What is needed: Give the data below again exactly as written, without its pictures.

Scripts that build animated scenes
=======
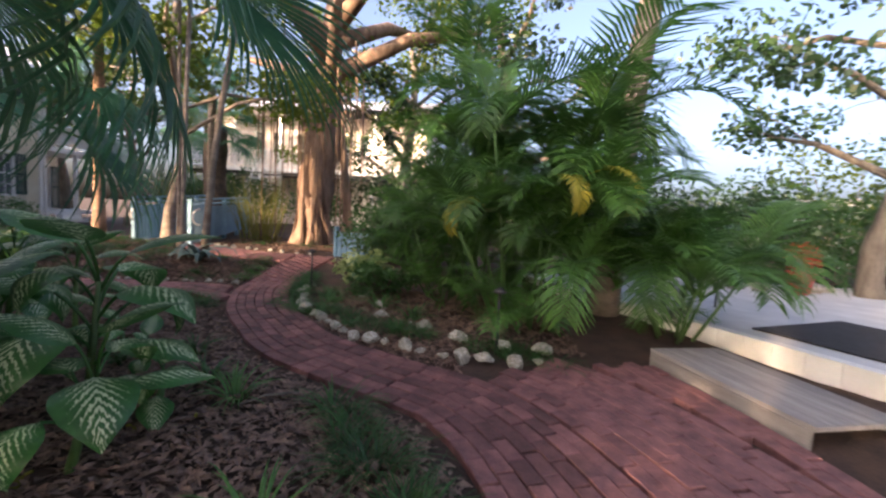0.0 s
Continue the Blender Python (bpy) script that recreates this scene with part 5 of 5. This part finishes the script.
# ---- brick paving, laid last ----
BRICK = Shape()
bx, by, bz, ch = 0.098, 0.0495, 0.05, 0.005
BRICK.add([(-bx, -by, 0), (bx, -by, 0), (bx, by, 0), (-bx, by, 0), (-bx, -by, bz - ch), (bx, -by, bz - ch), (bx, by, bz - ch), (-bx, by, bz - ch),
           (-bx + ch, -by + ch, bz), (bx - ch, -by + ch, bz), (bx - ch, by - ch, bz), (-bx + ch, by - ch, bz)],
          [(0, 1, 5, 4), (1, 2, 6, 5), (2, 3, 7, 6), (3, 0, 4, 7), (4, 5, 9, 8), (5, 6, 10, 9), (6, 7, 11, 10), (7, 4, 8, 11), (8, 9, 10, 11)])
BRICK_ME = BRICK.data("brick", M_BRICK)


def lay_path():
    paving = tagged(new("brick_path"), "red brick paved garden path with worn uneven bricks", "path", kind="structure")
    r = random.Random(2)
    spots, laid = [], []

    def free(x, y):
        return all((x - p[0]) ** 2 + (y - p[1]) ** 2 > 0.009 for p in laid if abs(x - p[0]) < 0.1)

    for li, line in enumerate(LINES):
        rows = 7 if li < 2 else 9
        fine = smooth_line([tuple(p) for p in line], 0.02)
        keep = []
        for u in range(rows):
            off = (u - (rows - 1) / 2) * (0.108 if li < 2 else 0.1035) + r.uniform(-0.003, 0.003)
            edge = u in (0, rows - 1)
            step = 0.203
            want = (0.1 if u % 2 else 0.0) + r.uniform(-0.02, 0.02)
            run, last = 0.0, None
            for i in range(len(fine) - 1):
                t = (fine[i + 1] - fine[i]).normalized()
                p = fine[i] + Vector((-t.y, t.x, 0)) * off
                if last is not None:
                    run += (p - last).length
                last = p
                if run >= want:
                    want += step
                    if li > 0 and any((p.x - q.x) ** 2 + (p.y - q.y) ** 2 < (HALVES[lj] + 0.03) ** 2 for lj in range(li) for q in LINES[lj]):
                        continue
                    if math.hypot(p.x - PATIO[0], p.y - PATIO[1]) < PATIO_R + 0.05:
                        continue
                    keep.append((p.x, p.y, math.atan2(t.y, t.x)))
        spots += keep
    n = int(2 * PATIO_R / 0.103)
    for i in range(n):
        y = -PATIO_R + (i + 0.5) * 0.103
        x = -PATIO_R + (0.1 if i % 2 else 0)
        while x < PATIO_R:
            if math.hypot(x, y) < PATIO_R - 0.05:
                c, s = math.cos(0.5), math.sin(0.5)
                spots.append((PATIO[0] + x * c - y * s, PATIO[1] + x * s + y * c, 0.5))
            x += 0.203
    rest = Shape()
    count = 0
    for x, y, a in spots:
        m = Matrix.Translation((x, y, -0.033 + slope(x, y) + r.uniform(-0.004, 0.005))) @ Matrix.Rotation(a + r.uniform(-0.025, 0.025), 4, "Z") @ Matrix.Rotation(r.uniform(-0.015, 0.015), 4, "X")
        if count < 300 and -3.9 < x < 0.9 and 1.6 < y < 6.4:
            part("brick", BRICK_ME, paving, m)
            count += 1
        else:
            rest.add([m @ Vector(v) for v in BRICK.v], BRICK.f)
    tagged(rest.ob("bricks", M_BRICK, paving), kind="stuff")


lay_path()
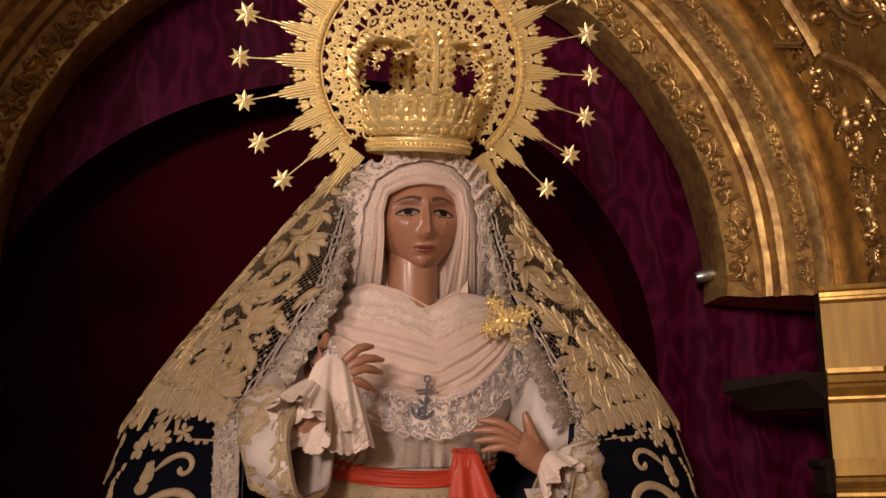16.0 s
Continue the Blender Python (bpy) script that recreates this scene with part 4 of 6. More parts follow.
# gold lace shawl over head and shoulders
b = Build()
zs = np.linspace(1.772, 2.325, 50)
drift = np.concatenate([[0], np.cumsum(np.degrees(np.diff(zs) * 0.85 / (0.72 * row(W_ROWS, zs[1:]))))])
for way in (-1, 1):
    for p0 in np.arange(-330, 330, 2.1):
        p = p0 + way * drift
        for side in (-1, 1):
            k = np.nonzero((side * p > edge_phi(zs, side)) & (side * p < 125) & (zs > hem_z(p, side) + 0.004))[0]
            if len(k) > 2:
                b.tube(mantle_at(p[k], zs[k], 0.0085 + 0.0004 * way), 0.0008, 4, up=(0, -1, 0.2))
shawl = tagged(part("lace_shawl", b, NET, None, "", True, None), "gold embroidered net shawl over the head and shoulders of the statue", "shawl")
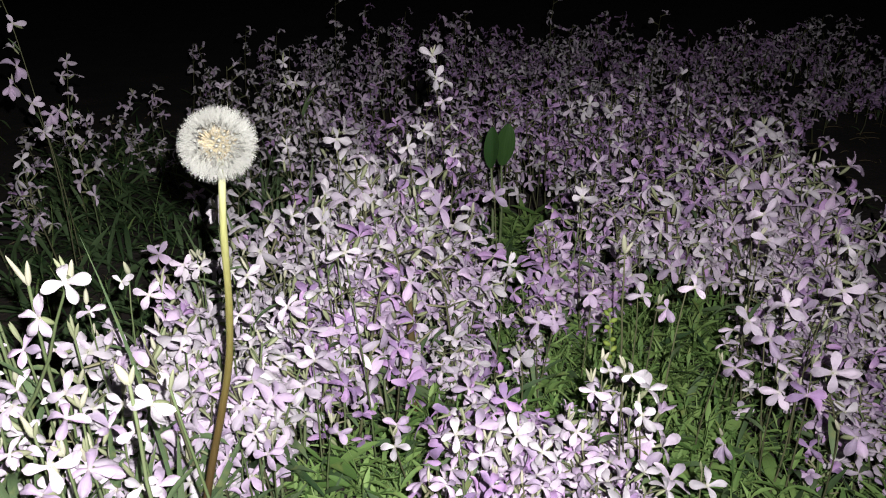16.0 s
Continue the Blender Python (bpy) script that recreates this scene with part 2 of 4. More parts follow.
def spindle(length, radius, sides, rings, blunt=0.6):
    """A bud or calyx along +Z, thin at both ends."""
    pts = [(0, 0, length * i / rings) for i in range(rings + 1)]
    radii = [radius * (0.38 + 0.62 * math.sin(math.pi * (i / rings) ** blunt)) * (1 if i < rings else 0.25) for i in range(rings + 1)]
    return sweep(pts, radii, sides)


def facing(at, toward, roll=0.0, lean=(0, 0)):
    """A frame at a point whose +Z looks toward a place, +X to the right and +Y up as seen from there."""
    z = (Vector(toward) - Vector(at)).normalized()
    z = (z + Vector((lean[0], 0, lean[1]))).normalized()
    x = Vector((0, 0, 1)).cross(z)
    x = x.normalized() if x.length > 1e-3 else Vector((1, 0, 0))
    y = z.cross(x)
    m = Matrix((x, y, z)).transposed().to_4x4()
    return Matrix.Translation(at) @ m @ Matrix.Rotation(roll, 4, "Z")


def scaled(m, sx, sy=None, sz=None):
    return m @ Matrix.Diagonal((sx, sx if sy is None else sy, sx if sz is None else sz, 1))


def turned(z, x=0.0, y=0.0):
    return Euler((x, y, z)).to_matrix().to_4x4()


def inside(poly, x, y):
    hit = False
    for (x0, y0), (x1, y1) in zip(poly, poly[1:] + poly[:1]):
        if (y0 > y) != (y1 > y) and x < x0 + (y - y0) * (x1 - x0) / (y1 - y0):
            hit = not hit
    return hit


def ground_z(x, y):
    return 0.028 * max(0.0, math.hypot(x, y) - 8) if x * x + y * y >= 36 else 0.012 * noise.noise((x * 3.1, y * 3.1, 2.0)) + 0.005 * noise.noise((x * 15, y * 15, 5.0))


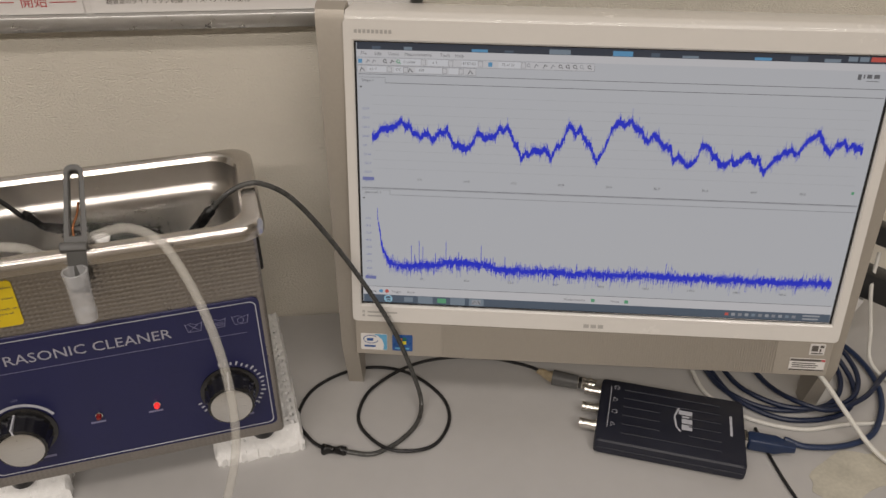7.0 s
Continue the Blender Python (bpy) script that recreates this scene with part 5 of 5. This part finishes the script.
=======
Final result:
0.0 s
Continue the Blender Python (bpy) script that recreates this scene with part 5 of 5. This part finishes the script.
# ---- brick paving, laid last ----
BRICK = Shape()
bx, by, bz, ch = 0.098, 0.0495, 0.05, 0.005
BRICK.add([(-bx, -by, 0), (bx, -by, 0), (bx, by, 0), (-bx, by, 0), (-bx, -by, bz - ch), (bx, -by, bz - ch), (bx, by, bz - ch), (-bx, by, bz - ch),
           (-bx + ch, -by + ch, bz), (bx - ch, -by + ch, bz), (bx - ch, by - ch, bz), (-bx + ch, by - ch, bz)],
          [(0, 1, 5, 4), (1, 2, 6, 5), (2, 3, 7, 6), (3, 0, 4, 7), (4, 5, 9, 8), (5, 6, 10, 9), (6, 7, 11, 10), (7, 4, 8, 11), (8, 9, 10, 11)])
BRICK_ME = BRICK.data("brick", M_BRICK)


def lay_path():
    paving = tagged(new("brick_path"), "red brick paved garden path with worn uneven bricks", "path", kind="structure")
    r = random.Random(2)
    spots, laid = [], []

    def free(x, y):
        return all((x - p[0]) ** 2 + (y - p[1]) ** 2 > 0.009 for p in laid if abs(x - p[0]) < 0.1)

    for li, line in enumerate(LINES):
        rows = 7 if li < 2 else 9
        fine = smooth_line([tuple(p) for p in line], 0.02)
        keep = []
        for u in range(rows):
            off = (u - (rows - 1) / 2) * (0.108 if li < 2 else 0.1035) + r.uniform(-0.003, 0.003)
            edge = u in (0, rows - 1)
            step = 0.203
            want = (0.1 if u % 2 else 0.0) + r.uniform(-0.02, 0.02)
            run, last = 0.0, None
            for i in range(len(fine) - 1):
                t = (fine[i + 1] - fine[i]).normalized()
                p = fine[i] + Vector((-t.y, t.x, 0)) * off
                if last is not None:
                    run += (p - last).length
                last = p
                if run >= want:
                    want += step
                    if li > 0 and any((p.x - q.x) ** 2 + (p.y - q.y) ** 2 < (HALVES[lj] + 0.03) ** 2 for lj in range(li) for q in LINES[lj]):
                        continue
                    if math.hypot(p.x - PATIO[0], p.y - PATIO[1]) < PATIO_R + 0.05:
                        continue
                    keep.append((p.x, p.y, math.atan2(t.y, t.x)))
        spots += keep
    n = int(2 * PATIO_R / 0.103)
    for i in range(n):
        y = -PATIO_R + (i + 0.5) * 0.103
        x = -PATIO_R + (0.1 if i % 2 else 0)
        while x < PATIO_R:
            if math.hypot(x, y) < PATIO_R - 0.05:
                c, s = math.cos(0.5), math.sin(0.5)
                spots.append((PATIO[0] + x * c - y * s, PATIO[1] + x * s + y * c, 0.5))
            x += 0.203
    rest = Shape()
    count = 0
    for x, y, a in spots:
        m = Matrix.Translation((x, y, -0.033 + slope(x, y) + r.uniform(-0.004, 0.005))) @ Matrix.Rotation(a + r.uniform(-0.025, 0.025), 4, "Z") @ Matrix.Rotation(r.uniform(-0.015, 0.015), 4, "X")
        if count < 300 and -3.9 < x < 0.9 and 1.6 < y < 6.4:
            part("brick", BRICK_ME, paving, m)
            count += 1
        else:
            rest.add([m @ Vector(v) for v in BRICK.v], BRICK.f)
    tagged(rest.ob("bricks", M_BRICK, paving), kind="stuff")


lay_path()
16.0 s
Continue the Blender Python (bpy) script that recreates this scene with part 4 of 6. More parts follow.
# gold lace shawl over head and shoulders
b = Build()
zs = np.linspace(1.772, 2.325, 50)
drift = np.concatenate([[0], np.cumsum(np.degrees(np.diff(zs) * 0.85 / (0.72 * row(W_ROWS, zs[1:]))))])
for way in (-1, 1):
    for p0 in np.arange(-330, 330, 2.1):
        p = p0 + way * drift
        for side in (-1, 1):
            k = np.nonzero((side * p > edge_phi(zs, side)) & (side * p < 125) & (zs > hem_z(p, side) + 0.004))[0]
            if len(k) > 2:
                b.tube(mantle_at(p[k], zs[k], 0.0085 + 0.0004 * way), 0.0008, 4, up=(0, -1, 0.2))
shawl = tagged(part("lace_shawl", b, NET, None, "", True, None), "gold embroidered net shawl over the head and shoulders of the statue", "shawl")
16.0 s
Continue the Blender Python (bpy) script that recreates this scene with part 2 of 4. More parts follow.
def spindle(length, radius, sides, rings, blunt=0.6):
    """A bud or calyx along +Z, thin at both ends."""
    pts = [(0, 0, length * i / rings) for i in range(rings + 1)]
    radii = [radius * (0.38 + 0.62 * math.sin(math.pi * (i / rings) ** blunt)) * (1 if i < rings else 0.25) for i in range(rings + 1)]
    return sweep(pts, radii, sides)


def facing(at, toward, roll=0.0, lean=(0, 0)):
    """A frame at a point whose +Z looks toward a place, +X to the right and +Y up as seen from there."""
    z = (Vector(toward) - Vector(at)).normalized()
    z = (z + Vector((lean[0], 0, lean[1]))).normalized()
    x = Vector((0, 0, 1)).cross(z)
    x = x.normalized() if x.length > 1e-3 else Vector((1, 0, 0))
    y = z.cross(x)
    m = Matrix((x, y, z)).transposed().to_4x4()
    return Matrix.Translation(at) @ m @ Matrix.Rotation(roll, 4, "Z")


def scaled(m, sx, sy=None, sz=None):
    return m @ Matrix.Diagonal((sx, sx if sy is None else sy, sx if sz is None else sz, 1))


def turned(z, x=0.0, y=0.0):
    return Euler((x, y, z)).to_matrix().to_4x4()


def inside(poly, x, y):
    hit = False
    for (x0, y0), (x1, y1) in zip(poly, poly[1:] + poly[:1]):
        if (y0 > y) != (y1 > y) and x < x0 + (y - y0) * (x1 - x0) / (y1 - y0):
            hit = not hit
    return hit


def ground_z(x, y):
    return 0.028 * max(0.0, math.hypot(x, y) - 8) if x * x + y * y >= 36 else 0.012 * noise.noise((x * 3.1, y * 3.1, 2.0)) + 0.005 * noise.noise((x * 15, y * 15, 5.0))


7.0 s
Continue the Blender Python (bpy) script that recreates this scene with part 5 of 5. This part finishes the script.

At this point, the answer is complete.